Dialogues

Civility

       If I offended you by linking your name to the ACLU or implying that you mistreat secretaries, then I apologize, as we nattering nabobs of niceness are prone to do. In fact, though, my point wasn’t that you were uncivil–it was that too many of the rest of us are.
       If this were merely a matter of people belching in public, then we wouldn’t have much to debate. I could get used to that. In fact, I have. But there is much more to it. Let me throw out a few examples:

       1. Road Rage: I suppose before long someone will publish a study claiming that drivers were actually just as mean in the 1950s as they are now, but I won’t believe it and I don’t think anyone else will either. Something serious is going on here, and it’s not just the occasional horror story about someone getting out of the car and shooting the person in the next lane. It’s an anger and aggressiveness in public situations that plays out in all manner of petty insults and needless provocation. Road rage is often explained as a reaction to the stress and overload of life in the 1990s, but I don’t think that’s mostly it. Road rage requires the dehumanization of the other driver. Once you begin to think of the person in the other car as an object instead of a fellow human, normal rules of civilized behavior need not apply. The vast majority of drivers didn’t treat each other that way a generation ago. Now many of them do.
       2. Song Lyrics: Perhaps you consider present-day rock and rap music with its celebration of violence, misogyny, and teen-age sex to be a victory for free speech, but when it is all over the place, on television and radio and coming out of boomboxes on the street, then it is an offense to those who don’t want to hear it and to the children who nearly all of us believe shouldn’t hear it at all. At some level, yes, this is a matter of taste. But my distaste for songs about gangbanging is shared by a majority too overwhelming for it to be dismissed as the intolerance of some Comstockian enforcement squad.
       3. Classroom Conduct: It’s nothing new for people to reach middle age and conclude that the younger generation is going to the dogs. But just as paranoids have real enemies, those who have a weakness for nostalgia sometimes have a legitimate point. If you have been in a public high-school classroom lately, I don’t think you will dispute that teachers have a hard time commanding the polite attention that came to them automatically when we were kids. I realize that to much of the baby boom generation, this is a good change. Dethroning authority, in the classroom, the family, and society is what the 1960s were all about. But without debating this larger issue, I would only argue that, in a classroom at least, incivility can reach a point where it interferes with the rights of those who genuinely want to learn something. As I think it has.
       4. Public Safety: One small example will do. In the Chicago of the 1940s and 1950s, the place that you and Saul Alinsky labored to change, it was common practice in poorer neighborhoods–black and white–for whole families to leave their apartments on hot summer nights and sleep in the park, where there was some fresh air. To say that nobody does that now is to make a point too obvious to require much elaboration. Life in public in almost any urban community is dangerous in a way it didn’t used to be. You may feel that violence and belching are two entirely different issues, not opposite ends of the same continuum. To me, they are related. Mugging is incivility carried to a lethal extreme.

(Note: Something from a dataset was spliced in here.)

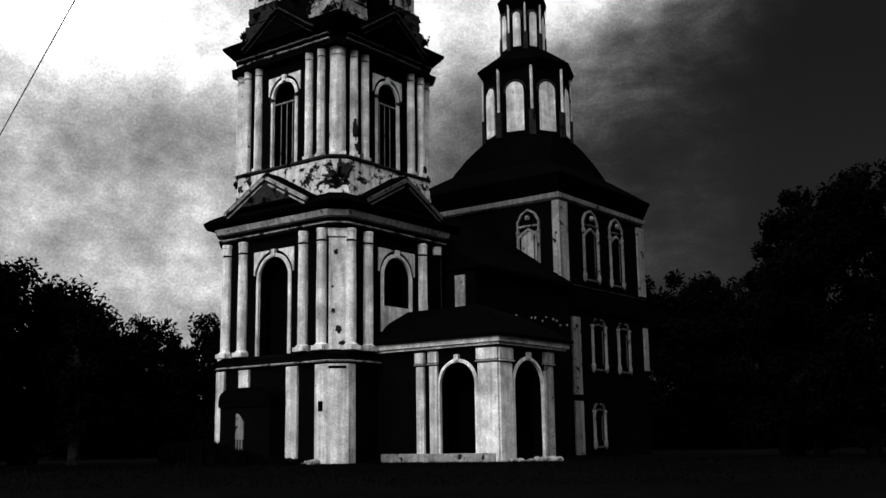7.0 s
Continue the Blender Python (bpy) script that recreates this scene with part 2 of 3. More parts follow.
def spandrel(c, wd, zs, zt, side, thick, lo, hi, n=8):
    """The flat panel between an arch and its neighbours, one side of the arch."""
    bm = bmesh.new()
    r = wd / 2
    pts = []
    for i in range(n + 1):
        a = math.pi / 2 * (lo + (hi - lo) * i / n)
        pts.append((c + side * r * math.cos(a), zs + r * math.sin(a)))
    pts = [(c + side * (r + 0.02), pts[0][1])] + pts + [(pts[-1][0], zt), (c + side * (r + 0.02), zt)]
    f = bm.faces.new([bm.verts.new((x, 0, z)) for x, z in pts])
    got = bmesh.ops.extrude_face_region(bm, geom=[f], use_keep_orig=True)
    bmesh.ops.translate(bm, verts=[v for v in got["geom"] if isinstance(v, bmesh.types.BMVert)], vec=(0, -thick, 0))
    return bm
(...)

       I don’t deny that American life has improved enormously since the 1950s in a whole host of ways. Few black people in Chicago would trade away the gains of desegregation for the right to sleep safely in the park. Nor do I want to minimize the importance of the economic boom of the mid-1990s, and the goodies it is generating.
       But it would be equally foolish to deny the losses, or fail to realize how much the erosion of civility in everyday life eats away at the comforts of material success.